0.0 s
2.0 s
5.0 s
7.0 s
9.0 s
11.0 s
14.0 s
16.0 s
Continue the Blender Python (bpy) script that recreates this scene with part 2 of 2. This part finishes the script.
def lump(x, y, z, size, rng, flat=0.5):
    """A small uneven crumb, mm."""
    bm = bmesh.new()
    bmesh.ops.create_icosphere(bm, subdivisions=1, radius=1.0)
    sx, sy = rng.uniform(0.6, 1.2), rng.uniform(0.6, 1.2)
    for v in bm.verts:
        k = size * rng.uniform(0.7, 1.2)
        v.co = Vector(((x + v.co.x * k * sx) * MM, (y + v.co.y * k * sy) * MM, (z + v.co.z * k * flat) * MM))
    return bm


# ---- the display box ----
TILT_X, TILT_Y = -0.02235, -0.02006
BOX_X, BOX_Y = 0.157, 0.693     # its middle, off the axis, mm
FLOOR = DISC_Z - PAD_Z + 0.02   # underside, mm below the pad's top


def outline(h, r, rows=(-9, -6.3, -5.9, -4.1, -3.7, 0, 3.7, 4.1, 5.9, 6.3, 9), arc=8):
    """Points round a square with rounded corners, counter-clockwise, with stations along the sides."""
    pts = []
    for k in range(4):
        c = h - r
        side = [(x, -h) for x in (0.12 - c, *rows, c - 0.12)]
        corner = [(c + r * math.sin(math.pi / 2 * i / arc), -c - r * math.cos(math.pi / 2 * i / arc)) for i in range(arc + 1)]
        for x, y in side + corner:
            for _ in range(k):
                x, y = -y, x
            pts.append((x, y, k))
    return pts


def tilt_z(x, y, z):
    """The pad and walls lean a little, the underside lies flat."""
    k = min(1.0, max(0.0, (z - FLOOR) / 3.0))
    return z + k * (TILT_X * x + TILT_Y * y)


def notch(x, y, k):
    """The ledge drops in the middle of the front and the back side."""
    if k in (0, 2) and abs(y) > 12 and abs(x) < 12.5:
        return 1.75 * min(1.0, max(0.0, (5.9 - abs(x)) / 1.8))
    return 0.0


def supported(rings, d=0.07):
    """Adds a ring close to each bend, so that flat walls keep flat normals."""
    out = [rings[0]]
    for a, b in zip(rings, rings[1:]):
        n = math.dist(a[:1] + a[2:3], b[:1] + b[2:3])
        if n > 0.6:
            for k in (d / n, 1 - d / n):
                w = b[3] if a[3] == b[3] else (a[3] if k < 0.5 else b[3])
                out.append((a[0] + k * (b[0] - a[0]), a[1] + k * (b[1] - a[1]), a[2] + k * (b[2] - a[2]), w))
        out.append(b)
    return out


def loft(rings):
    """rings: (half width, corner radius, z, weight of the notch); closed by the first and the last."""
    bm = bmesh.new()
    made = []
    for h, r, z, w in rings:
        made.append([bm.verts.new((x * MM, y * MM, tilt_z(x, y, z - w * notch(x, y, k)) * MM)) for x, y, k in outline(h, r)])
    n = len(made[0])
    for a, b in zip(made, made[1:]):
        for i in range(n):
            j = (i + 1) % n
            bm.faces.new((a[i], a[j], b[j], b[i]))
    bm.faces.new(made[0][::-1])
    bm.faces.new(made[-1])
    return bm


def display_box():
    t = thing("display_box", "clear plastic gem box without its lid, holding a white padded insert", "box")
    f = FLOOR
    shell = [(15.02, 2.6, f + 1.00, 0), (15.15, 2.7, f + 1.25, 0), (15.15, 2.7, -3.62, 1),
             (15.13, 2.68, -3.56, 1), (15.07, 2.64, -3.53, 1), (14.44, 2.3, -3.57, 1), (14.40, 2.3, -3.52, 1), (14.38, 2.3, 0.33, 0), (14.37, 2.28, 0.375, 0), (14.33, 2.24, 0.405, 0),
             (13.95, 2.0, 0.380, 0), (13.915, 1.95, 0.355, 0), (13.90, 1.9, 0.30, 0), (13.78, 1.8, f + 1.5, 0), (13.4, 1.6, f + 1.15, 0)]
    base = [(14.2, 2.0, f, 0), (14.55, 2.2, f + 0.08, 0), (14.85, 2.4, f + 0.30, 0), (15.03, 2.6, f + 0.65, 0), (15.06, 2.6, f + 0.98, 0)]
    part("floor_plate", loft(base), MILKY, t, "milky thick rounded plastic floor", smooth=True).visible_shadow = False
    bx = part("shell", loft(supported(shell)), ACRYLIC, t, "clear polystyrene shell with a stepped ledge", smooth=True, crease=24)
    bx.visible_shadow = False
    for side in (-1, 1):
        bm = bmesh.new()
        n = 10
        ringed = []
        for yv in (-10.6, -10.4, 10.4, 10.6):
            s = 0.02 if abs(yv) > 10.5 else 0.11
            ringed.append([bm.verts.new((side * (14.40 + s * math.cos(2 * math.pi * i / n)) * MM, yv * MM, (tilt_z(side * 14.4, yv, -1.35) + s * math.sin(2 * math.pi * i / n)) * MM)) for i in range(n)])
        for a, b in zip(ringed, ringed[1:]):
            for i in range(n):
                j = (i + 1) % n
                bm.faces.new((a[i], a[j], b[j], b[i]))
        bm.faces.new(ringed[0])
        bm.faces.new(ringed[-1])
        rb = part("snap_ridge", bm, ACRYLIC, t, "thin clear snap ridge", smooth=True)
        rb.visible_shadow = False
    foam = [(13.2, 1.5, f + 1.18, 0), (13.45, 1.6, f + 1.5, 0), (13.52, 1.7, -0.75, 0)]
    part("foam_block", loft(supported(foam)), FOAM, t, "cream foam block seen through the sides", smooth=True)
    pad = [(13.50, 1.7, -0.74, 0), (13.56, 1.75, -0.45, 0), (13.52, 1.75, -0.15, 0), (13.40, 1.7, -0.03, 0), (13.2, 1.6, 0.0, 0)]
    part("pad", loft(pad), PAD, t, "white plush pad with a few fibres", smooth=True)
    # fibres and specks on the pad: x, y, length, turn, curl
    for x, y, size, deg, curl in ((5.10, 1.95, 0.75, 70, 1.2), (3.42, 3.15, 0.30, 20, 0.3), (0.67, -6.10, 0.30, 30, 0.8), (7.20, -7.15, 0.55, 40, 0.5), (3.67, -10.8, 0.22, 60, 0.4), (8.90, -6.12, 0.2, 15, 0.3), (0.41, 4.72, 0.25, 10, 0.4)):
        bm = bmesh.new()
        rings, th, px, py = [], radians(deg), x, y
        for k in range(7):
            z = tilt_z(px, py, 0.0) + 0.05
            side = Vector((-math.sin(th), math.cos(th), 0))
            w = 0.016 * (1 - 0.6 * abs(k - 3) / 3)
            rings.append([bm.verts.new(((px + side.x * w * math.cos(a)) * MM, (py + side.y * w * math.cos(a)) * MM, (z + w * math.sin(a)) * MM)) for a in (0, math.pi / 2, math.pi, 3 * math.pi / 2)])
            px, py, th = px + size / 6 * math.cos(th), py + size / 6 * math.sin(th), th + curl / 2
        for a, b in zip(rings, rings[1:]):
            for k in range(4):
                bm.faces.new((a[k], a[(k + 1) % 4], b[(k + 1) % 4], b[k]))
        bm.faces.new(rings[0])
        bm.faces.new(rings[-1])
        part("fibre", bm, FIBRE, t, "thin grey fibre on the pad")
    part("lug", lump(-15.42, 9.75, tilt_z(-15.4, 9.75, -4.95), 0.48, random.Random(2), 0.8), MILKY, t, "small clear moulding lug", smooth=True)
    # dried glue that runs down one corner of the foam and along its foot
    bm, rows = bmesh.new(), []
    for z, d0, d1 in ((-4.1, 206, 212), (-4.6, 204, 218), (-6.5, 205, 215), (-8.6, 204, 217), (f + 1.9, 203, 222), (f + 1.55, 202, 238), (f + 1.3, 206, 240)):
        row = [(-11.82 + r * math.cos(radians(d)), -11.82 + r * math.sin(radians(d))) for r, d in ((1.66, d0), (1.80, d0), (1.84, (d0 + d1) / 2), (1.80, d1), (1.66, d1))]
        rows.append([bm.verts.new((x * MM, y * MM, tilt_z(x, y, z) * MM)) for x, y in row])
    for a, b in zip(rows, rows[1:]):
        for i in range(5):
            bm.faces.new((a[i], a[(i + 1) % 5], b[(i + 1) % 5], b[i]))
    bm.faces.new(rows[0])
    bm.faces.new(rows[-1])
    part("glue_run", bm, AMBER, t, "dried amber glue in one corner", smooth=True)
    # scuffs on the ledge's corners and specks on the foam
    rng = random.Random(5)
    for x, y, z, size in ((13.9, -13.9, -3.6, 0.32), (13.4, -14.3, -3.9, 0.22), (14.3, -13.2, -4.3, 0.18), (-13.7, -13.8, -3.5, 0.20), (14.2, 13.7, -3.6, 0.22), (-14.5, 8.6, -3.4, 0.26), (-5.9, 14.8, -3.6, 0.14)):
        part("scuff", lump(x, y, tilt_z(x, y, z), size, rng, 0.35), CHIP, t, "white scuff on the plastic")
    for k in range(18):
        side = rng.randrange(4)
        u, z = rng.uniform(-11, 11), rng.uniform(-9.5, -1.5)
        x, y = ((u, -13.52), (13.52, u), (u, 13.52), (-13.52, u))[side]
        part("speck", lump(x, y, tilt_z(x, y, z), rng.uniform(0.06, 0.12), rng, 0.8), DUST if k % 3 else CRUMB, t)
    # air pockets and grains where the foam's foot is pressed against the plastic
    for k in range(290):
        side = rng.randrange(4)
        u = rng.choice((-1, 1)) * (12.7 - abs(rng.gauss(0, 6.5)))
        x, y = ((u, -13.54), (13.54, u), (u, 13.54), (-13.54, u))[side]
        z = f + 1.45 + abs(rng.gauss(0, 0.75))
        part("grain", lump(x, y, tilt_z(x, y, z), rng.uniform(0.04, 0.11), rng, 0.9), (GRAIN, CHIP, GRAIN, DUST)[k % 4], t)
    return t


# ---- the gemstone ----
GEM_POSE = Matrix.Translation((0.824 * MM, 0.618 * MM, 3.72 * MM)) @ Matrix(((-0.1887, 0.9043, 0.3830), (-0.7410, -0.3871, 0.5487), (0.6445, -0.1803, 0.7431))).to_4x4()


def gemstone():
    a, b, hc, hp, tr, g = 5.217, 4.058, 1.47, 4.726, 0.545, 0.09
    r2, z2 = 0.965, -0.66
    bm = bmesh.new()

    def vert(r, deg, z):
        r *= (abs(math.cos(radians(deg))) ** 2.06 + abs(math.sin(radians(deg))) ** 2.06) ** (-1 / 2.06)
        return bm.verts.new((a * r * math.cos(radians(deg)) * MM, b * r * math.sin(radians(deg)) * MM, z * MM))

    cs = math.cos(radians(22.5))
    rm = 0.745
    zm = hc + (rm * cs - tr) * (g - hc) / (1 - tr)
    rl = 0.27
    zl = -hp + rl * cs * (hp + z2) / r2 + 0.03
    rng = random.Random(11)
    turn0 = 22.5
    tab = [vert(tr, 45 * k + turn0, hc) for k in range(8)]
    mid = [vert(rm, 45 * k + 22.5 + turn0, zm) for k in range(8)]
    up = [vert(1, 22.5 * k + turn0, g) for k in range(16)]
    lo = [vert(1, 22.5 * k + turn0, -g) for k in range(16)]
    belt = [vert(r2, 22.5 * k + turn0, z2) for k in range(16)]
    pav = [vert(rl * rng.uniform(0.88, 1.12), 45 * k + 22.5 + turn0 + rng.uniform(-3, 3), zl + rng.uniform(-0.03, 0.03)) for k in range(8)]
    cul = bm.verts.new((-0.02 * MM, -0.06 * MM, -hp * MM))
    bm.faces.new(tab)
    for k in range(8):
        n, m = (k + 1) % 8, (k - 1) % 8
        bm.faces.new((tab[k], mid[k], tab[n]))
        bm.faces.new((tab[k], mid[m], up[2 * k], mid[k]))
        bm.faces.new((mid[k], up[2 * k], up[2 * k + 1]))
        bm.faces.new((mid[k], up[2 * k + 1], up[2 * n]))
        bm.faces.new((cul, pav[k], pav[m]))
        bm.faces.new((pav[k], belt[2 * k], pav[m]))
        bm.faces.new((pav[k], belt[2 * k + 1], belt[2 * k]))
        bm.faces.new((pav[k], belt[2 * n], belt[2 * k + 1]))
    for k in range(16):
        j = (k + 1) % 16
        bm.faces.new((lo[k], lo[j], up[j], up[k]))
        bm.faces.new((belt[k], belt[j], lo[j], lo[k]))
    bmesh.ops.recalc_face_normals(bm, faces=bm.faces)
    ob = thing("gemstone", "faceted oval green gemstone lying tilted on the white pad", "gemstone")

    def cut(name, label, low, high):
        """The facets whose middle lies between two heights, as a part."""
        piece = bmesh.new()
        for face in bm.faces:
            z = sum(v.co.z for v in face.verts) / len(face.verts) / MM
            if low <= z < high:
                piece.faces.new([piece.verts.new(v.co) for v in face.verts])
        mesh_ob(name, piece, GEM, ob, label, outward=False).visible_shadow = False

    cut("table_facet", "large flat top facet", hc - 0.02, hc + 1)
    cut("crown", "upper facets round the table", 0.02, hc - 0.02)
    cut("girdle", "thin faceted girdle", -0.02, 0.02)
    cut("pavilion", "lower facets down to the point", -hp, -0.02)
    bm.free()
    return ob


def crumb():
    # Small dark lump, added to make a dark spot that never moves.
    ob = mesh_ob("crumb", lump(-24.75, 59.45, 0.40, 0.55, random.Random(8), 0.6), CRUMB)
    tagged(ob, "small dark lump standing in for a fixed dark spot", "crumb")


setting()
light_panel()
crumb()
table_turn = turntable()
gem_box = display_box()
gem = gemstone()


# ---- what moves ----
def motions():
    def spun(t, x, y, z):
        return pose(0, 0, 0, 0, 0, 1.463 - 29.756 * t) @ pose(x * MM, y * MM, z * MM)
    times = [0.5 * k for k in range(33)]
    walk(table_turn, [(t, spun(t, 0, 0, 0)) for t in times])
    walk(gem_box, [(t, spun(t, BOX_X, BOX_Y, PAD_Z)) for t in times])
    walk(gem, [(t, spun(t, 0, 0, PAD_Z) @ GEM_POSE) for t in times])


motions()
+++
GIVEN PROBLEM -
Return the lines above precisely as they appear, beginning at the first line and ending at the line with "FLOOR = DISC_Z", and nothing after it.

CORRECT RESULT -
0.0 s
2.0 s
5.0 s
7.0 s
9.0 s
11.0 s
14.0 s
16.0 s
Continue the Blender Python (bpy) script that recreates this scene with part 2 of 2. This part finishes the script.
def lump(x, y, z, size, rng, flat=0.5):
    """A small uneven crumb, mm."""
    bm = bmesh.new()
    bmesh.ops.create_icosphere(bm, subdivisions=1, radius=1.0)
    sx, sy = rng.uniform(0.6, 1.2), rng.uniform(0.6, 1.2)
    for v in bm.verts:
        k = size * rng.uniform(0.7, 1.2)
        v.co = Vector(((x + v.co.x * k * sx) * MM, (y + v.co.y * k * sy) * MM, (z + v.co.z * k * flat) * MM))
    return bm


# ---- the display box ----
TILT_X, TILT_Y = -0.02235, -0.02006
BOX_X, BOX_Y = 0.157, 0.693     # its middle, off the axis, mm
FLOOR = DISC_Z - PAD_Z + 0.02   # underside, mm below the pad's top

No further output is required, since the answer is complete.